Pay farmers directly

“The Western Grain Transportation Act deserves special attention,” says the exporters report. “There are conflicting opinions as to whether or not the WGTA is an effective use of taxpayers’ funds. The proposed amendments tabled last year to increase efficiency in supporting western farmers and to remove the bias against value-added agricultural exports should be followed up on as a matter of priority.” Those proposals included a change in the method of payment to send the money directly to farmers.

Without being specific, the exporters’ group recommended that the new government “improve the effectiveness of the Western Grain Transportation Act.”

The exporters also waded into the supply management debate, urging reform of marketing boards to lower prices that farmers charge food processors.
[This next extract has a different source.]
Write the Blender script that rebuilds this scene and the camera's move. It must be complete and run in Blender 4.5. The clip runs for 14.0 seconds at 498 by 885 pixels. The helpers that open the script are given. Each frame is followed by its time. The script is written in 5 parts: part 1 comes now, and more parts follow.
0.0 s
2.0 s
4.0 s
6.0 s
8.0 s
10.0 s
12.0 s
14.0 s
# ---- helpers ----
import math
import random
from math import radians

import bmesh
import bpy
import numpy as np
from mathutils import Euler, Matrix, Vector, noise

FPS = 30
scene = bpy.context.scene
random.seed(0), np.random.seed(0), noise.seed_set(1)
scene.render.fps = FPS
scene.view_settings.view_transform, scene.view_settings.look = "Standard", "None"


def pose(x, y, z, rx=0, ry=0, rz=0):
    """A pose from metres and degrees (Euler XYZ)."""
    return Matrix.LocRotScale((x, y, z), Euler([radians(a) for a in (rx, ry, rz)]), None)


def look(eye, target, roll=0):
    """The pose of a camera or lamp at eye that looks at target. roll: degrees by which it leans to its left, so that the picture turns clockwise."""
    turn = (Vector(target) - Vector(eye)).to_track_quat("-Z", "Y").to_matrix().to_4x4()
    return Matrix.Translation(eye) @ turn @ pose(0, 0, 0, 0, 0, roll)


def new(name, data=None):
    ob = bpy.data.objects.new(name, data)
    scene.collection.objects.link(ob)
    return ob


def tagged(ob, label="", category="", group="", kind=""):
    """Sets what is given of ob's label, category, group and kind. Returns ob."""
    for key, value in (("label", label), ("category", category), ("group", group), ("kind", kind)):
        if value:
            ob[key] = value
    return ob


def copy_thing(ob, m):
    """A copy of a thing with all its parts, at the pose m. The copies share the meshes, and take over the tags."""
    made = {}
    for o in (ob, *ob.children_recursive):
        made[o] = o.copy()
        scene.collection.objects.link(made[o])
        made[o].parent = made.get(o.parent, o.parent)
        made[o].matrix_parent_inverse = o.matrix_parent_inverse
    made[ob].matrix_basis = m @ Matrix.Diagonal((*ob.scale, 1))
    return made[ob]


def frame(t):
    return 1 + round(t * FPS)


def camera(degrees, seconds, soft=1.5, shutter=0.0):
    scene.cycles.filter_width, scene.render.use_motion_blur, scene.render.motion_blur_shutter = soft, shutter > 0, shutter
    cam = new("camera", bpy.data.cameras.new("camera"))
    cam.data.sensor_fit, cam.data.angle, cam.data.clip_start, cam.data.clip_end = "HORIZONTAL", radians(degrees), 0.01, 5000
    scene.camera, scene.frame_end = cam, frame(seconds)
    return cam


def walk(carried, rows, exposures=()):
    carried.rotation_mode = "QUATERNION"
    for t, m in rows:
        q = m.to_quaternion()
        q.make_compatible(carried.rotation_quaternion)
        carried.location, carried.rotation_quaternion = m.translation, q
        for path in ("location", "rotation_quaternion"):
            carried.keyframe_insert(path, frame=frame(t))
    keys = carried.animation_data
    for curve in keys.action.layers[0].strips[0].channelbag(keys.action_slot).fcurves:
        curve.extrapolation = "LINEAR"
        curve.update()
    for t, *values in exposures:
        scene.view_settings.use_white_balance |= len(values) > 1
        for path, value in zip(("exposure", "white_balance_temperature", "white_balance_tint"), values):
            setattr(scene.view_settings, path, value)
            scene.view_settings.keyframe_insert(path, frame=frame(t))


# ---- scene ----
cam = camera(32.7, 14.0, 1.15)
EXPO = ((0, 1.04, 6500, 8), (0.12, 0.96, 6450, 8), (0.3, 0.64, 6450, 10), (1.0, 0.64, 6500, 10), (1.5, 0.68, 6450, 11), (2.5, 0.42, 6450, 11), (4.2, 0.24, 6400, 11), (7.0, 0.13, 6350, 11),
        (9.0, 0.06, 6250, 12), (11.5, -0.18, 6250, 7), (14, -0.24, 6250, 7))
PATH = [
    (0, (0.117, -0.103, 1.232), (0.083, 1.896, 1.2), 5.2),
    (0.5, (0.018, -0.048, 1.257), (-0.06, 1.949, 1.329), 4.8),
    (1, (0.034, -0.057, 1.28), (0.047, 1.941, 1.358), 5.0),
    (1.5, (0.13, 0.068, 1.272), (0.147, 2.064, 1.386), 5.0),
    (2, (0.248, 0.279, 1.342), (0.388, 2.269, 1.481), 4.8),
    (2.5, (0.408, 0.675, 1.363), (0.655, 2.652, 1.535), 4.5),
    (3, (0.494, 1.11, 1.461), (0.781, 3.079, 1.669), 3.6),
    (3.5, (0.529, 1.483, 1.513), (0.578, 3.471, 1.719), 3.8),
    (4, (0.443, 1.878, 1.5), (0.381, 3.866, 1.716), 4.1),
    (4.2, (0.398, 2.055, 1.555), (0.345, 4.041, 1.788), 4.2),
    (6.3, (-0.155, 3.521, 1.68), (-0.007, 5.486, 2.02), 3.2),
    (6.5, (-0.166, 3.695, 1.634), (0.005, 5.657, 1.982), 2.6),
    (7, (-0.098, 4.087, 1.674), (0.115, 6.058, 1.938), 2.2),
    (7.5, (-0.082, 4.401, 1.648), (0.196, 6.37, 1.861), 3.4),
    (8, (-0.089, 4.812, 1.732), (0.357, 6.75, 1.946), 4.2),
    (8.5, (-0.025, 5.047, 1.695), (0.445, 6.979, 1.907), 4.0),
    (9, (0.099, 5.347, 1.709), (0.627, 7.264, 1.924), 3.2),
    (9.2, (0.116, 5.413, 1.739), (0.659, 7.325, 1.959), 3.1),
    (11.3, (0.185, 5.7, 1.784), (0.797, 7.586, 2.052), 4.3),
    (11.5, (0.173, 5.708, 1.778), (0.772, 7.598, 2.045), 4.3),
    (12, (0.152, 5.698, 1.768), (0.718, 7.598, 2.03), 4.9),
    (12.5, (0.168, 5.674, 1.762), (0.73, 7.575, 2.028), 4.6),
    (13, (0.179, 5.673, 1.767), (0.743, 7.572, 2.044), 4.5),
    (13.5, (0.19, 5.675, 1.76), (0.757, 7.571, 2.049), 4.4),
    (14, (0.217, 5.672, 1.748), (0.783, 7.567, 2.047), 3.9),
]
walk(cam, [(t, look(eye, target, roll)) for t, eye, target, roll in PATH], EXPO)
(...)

Processors could increase their exports, said the group, but this means they must be able to buy agricultural inputs at world prices.
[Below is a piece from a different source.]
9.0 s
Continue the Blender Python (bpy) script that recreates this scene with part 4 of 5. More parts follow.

And new world trade rules that will substitute tariffs for import quotas give the government an opportunity to reform the mar-keting board system “in ways which are socially responsible.”

The group, representing firms that sell billions of dollars of Canadian goods abroad and headed by former Liberal trade minister Gerald Regan, makes a number of other recommendations to the government.

It urges that work continue to negotiate anti-dumping and subsidy rules within the North American free trade deal, that Canada seek trade liberalization deals with other areas of the world, that the goods and services tax be changed to compensate for indirect taxes on exports and that Canada establish export financing schemes comparable to those offered to competitors.

And the exporters’ group recommended that food sales embargoes be avoided unless other countries also take part, Canadian exporters are consulted and Canadians hurt by the embargo be compensated.

“Canadian business needs to be assured that it will not fall victim to sanction policies over which it has no influence and that it will not be economically penalized when it seeks out foreign markets,” says the exporters’ brief.